This tutorial will give you insights on beta testing, its type, its purpose, the benefits and how to create a strategy for beta testing.
What Is Beta Testing?
In Beta Testing, the software is distributed as a beta version to a limited set of users outside the company. This helps to get the software tested by end-users in a real environment. These users are called beta testers; they test the software in a real-world scenario. They provide feedback to the developers to help them fix any issues before the software is released to the market.
The beta testers check and validate the functionality, usability, reliability, security, and compatibility of the software. Beta Testing helps to ensure there is a lesser number of faults and bugs in the software. Beta testing helps to increase end-user satisfaction from the software.
What is the purpose of Beta Testing?
During pre-release, the software is already extensively tested by the QA team and verified by the Quality Analyst. The testing in a live environment from the user perspective is still missing. Beta testing is used for pre-release testing of the software.
Professional testers often fail to test the real user’s interaction with the software in the testing phase. Real users are different from professional testers. Users can uncover more bugs and defects in the software after its release in the market. It is expensive to resolve the bugs after the release. It is suggested to address the potential error in the software before the release of the product.
It focuses on pre-release testing to ensure quality and customer satisfaction of the software.
It helps to check the real-world compatibility of the software as it is checked on various platforms and for a wide range of devices, OS, and browsers.
There are specific platforms where the software code breaks as the platform wasn’t covered in the testing phase. Beta testing helps to fix and improve the product to be fit and compatible with all possible platforms.
The problems are identified at the end-user level; the problems that impact the user experience. Beta testing helps to reduce business risk due to customer dissatisfaction.
What are the types of Beta Testing?
Beta testing is of two types open and closed beta.
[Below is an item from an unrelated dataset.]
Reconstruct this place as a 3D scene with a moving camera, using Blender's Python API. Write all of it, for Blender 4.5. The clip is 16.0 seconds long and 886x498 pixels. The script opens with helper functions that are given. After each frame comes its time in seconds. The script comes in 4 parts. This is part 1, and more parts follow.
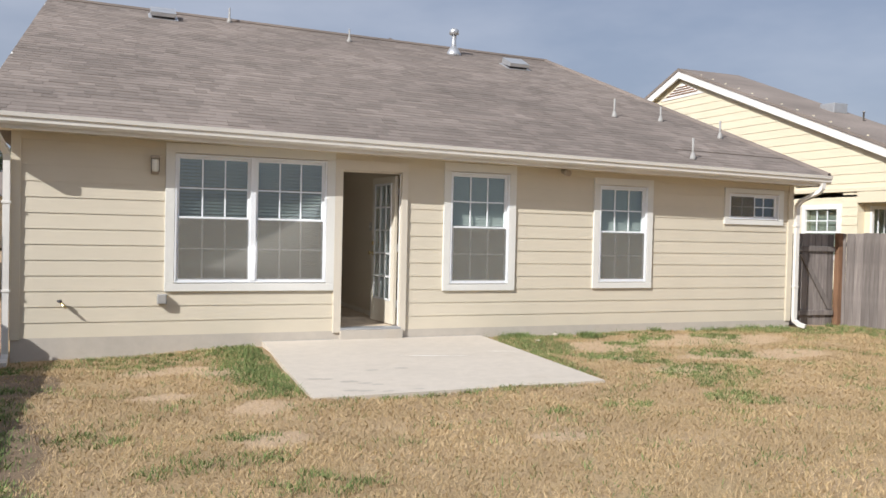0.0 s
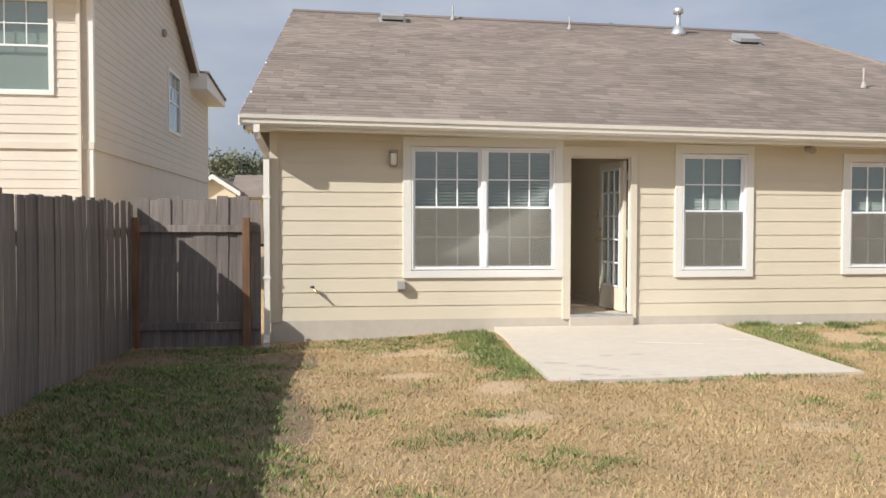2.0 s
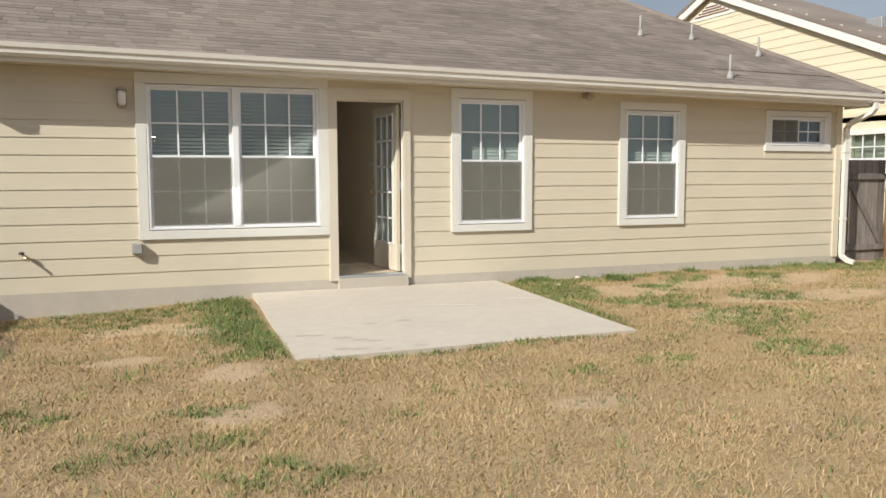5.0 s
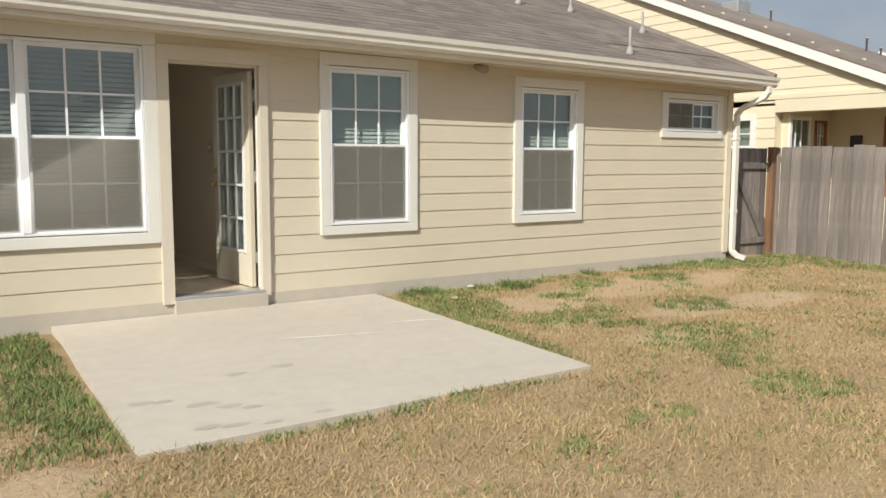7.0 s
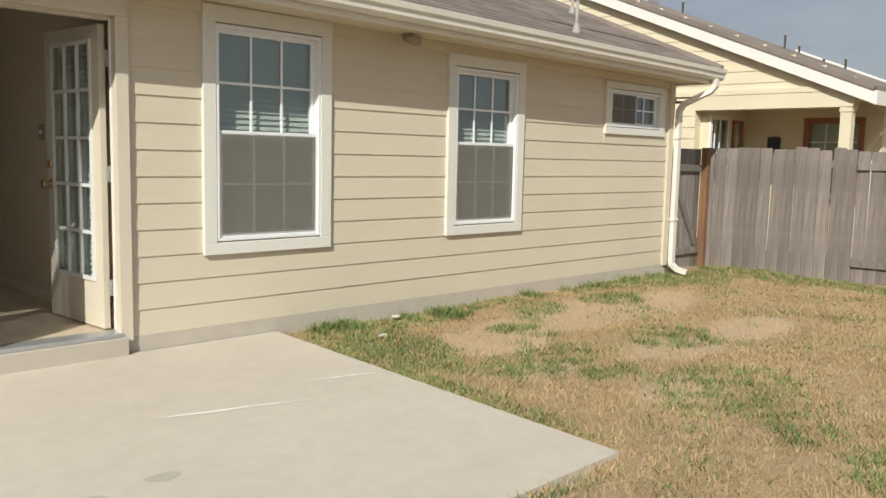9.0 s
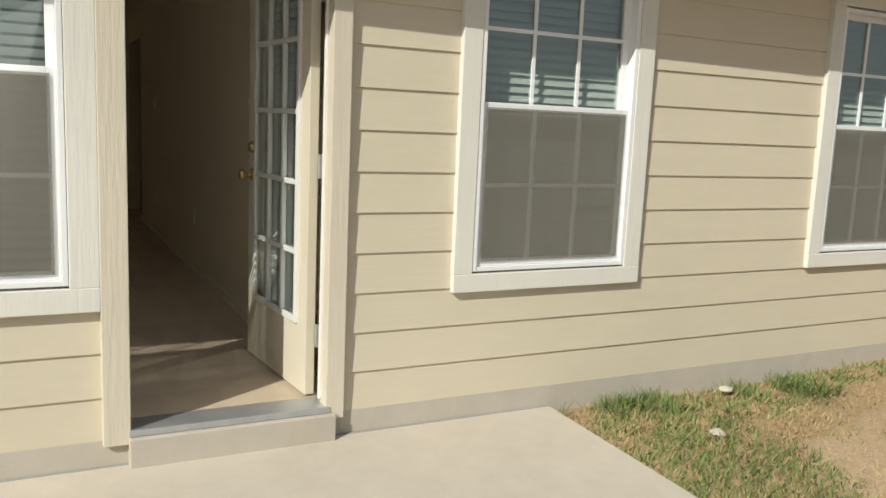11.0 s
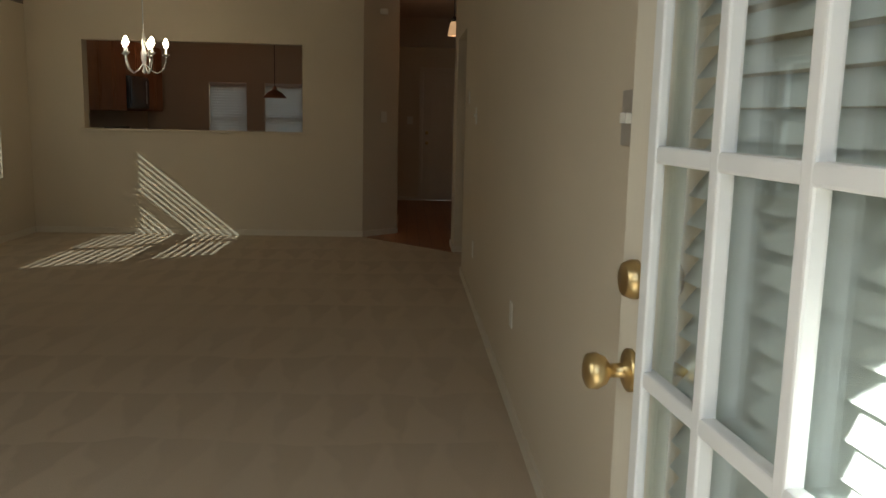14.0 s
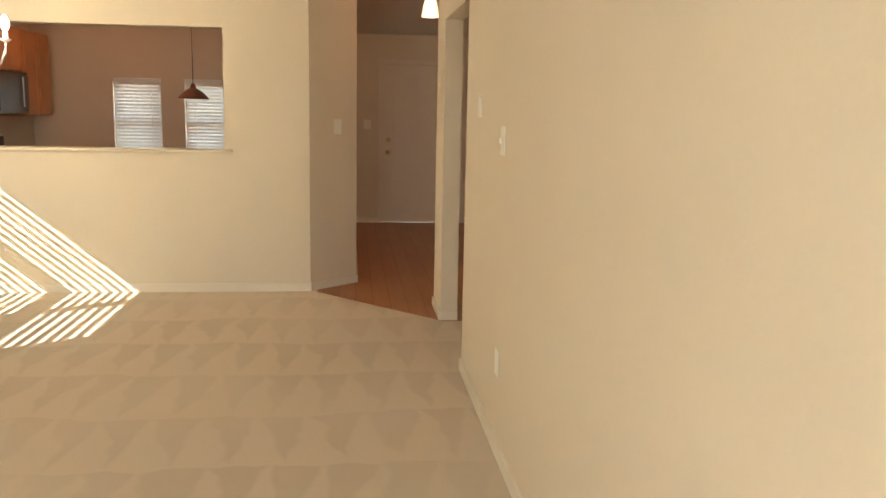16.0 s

The products have to go through these two tests based on numbers of beta users.
Open beta: This beta testing has a large group of people and interested individuals as beta testers. They report bugs and also provide feedback and suggestion on additional features that software should include in the released version.
Closed beta: This beta testing has a selected group of people on an invitation-only basis as beta testers.
How to develop a Beta Testing strategy?
The beta testing strategy must include:
- The business objectives of the software
- The schedule for the entire phases of beta testing, cycles, duration of each cycle.
- Test Plan
- Testing approach to be followed by participants
- Use of tools to measure productivity, feedback, & rating
- Rewards and incentives to the participants
- How to end the beta testing phase
How to write a Beta Test Plan?
A beta test plan can be created in various ways based on the depth of the testing product.
The test plan contains the following attributes:
Objective: It defines the objective of the project to help beta testers understand the outcome and the reason for beta testing even after extensive internal testing.
Scope: It defines the areas to cover in testing and which are not to test areas in the software. It also provides data to be used for testing.
Test approach: It includes the focus areas and the parameters against which software is tested such as functionality, user experience, and responsiveness. It also provides information on how to log bugs with proof, a screenshot or a video. A bug tracking tool with screen capture can ease off logging defects as it streamlines the process.
Schedule: It defines the timeline of the product, its start and end date with time, number of cycles and time of the cycle.
Tools: It includes which tools will be used for bug tracking.
Budget: Creating an incentive plan for beta testers based on the allocated budget.
Feedback: Collecting and gathering feedback and evaluating the software
Review: The entry and exit criteria for beta testing
- Beta testing starts right after Alpha testing.
- Product’s beta version is ready to be tested.
- User manuals are ready and published containing all the list of known issues.
- Maintaining a log of bugs, feedback using a tool which can help in documentation as well.
- No critical bugs on desired platforms
- Bugs identified are fixed
- Summary report of the testing
- Signing off beta testing
What are the challenges faced in Beta Testing?
The most important aspect of this testing is finding the right people as beta testers. Participants may or may not have the required skills to perform beta testing.
The non-technical background of the beta testers will lead to the testing of product at a high-level. The bugs are difficult to find, and it becomes challenging to collect feedback from the beta testers.
Every feedback is not valuable, only the relevant feedbacks are used to find the customer satisfaction level. Beta testing is a form of exploratory testing which lacks a well-defined plan. It needs its time to start and finish and can’t give results in strict timelines.
Advantages of using the Beta Testing
- The software is tested by the end-users before releasing it in the market. It allows the development team to know what end users like in the software.
- Customers can easily test software at their end to provide feedback.
- Beta testers detect bugs and issues which were missed by the testing team which ensures high performance.
- High quality of the software is released to the market.
- Early users generate interest before the launch of the software.
- It is a cost-effective method to detect errors.
Beta testing is an ideal solution to find critical bugs in the pre-release stage. It is an inexpensive, engaging and flexible form of testing.
It helps to improve the user experience that the software delivers as users are involved at the development process. It saves the development company from any kind of business risk due to user experience errors. It improves the quality of software which leads to a satisfied customer.